For starters, there are the typical complaints about compile time and the resulting IDE experience (which depends on rustc for now, an on demand driven compiler frontend is WIP).
The syntax (as much as i hate people who focus on it as their only complaint). I heard it was different in ancient times but they changed it to appeal to c(++) devs more. It just sucks that the world can't seem move on from C-ish syntax. Rust is sometimes a bit noisy since its whole point is that it has more information about memory and mutability (a lot could be infered but it serves as docs and provides more localized errors) so if it has explicit lifetimes and references, it could at least cut down on {} and (). Something more pythonic or haskellish would be awesome. There could even be automatic converters like there are for style currently. You could write curly braces if you insist on them and then have it formatted to use indents. Or you could only format when commiting. Some people seem to hate indent based blocks but I have never heard a technical reason why it shouldn't be possible. I pretty much haven't even heard anyone else proposing it.
Infix functions would be awesome `v1 dot v2` is much better than `v1.dot(v2)`. Kotlin has them.
Semicolons - kotlin shows you can have an expression based lang and not need semicolons (though it doesn't have implicit return of last expr, maybe that makes it ambiguous, though i doubt it, kotlin has implicit return in lambdas afaik).
The syntax has some
dark corners around bit ops and patterns. Similarly
https://github.com/dtolnay/rust-quiz will break your hope in rust or humanity's ability to design decent langs (at least clippy warns on a lot of those).

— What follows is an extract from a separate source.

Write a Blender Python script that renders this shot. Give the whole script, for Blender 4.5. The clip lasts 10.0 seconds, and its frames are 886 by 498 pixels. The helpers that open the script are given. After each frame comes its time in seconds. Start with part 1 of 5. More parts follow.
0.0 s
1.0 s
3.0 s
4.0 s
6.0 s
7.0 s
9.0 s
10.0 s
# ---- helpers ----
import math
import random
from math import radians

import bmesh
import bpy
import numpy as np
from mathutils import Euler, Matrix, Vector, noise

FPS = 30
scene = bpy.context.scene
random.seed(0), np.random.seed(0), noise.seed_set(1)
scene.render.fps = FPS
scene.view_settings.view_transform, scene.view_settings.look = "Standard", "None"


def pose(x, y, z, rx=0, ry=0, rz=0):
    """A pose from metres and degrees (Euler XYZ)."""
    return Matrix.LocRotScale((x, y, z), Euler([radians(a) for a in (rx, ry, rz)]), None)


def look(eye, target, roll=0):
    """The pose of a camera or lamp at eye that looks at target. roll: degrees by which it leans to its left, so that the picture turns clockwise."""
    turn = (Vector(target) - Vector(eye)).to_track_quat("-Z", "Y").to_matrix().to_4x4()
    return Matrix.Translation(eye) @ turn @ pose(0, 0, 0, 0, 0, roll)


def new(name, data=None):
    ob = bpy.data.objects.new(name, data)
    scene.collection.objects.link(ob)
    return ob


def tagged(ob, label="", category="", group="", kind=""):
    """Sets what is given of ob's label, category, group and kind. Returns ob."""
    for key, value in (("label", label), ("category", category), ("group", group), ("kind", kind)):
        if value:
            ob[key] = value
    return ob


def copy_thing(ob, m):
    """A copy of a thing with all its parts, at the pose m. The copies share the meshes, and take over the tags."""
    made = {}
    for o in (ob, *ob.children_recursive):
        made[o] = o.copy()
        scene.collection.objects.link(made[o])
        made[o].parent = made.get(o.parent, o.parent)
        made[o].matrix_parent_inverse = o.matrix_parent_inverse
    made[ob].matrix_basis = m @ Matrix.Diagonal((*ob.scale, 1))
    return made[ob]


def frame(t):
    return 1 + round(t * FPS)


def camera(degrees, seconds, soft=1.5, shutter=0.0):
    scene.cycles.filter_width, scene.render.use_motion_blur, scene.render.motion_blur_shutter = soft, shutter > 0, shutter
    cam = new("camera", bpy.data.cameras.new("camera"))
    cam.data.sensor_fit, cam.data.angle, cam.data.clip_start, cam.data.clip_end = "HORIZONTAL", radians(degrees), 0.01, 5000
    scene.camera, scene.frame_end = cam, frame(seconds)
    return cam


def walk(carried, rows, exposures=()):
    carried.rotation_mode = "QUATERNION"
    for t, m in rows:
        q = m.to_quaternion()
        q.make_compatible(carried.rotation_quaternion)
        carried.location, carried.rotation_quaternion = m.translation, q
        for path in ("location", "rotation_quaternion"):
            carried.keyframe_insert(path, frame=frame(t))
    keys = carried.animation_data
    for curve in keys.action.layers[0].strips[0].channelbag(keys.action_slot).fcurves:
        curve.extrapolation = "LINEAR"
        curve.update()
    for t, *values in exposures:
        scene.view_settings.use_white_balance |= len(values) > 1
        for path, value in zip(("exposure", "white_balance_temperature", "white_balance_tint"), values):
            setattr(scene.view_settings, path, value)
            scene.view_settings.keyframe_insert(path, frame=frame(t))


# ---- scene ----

Enum variants are not their own types. I know it would be messy to implement properly (i guess in a way it's subtyping) and that's why it's not been done yet but haskell does it afaik. You run into it when writing compilers and parsers. If you want separate types for the variants you end up writing repetitive shit like
this.
I'd like type annotations in some functions to be optional (and by optional i mean inferred, not some dynamic shit with unsound type systems). It can be done, the inference algo can handle most cases as evidenced by lambdas, but it's intentional because the types serve as documentation and they prevent you from accidentally changing the interface by changing the implementation. Neither should be an issue for private functions or when prototyping.
Type errors as warnings. This is a hard one because i am not 100% sure it can be done. I think
this comment describes a similar issue that my suggestion would run into though i haven't given it much thought. Basically the code would panic when you enter the wrongly typed path but only when you enter it. This would make refactoring easier since you wouldn't need to comment out huge blocks of code when changing types if you're unsure about your changes.
The newtype pattern is too verbose. When you realize Ada can express some things more
concisely (look for Types heading though the whole article is interesting) it makes you sad. Sometimes you wanna wrap a struct (or a few - the whole composition over inheritance thing) and forward some of its (their) methods. Currently you have to do it manually, i think Kotlin can do it using the `by` keyword but i can't find any good examples. Maybe it can't.
Similarly i'd like physical units as types. Xon had a bug because somebody was multiplying time by time instead of adding. That just shouldn't compile in 2019.
Some examples in The Book aren't the greatest - like associated types (can't find the bad example with graphs anymore, maybe it has been removed finally). Also i think it would benefit from a section about rust patterns - like using trait objects vs enums implementing traits - basically stuff you know how to do easily with inheritance (because pretty much all mainstream langs do it the same way) but rust has a slightly different pattern for it.
There's a couple more (implicit widening conversions, the whole "rust doesn't have inheritance so it sucks" thing, ...) but this is already getting long.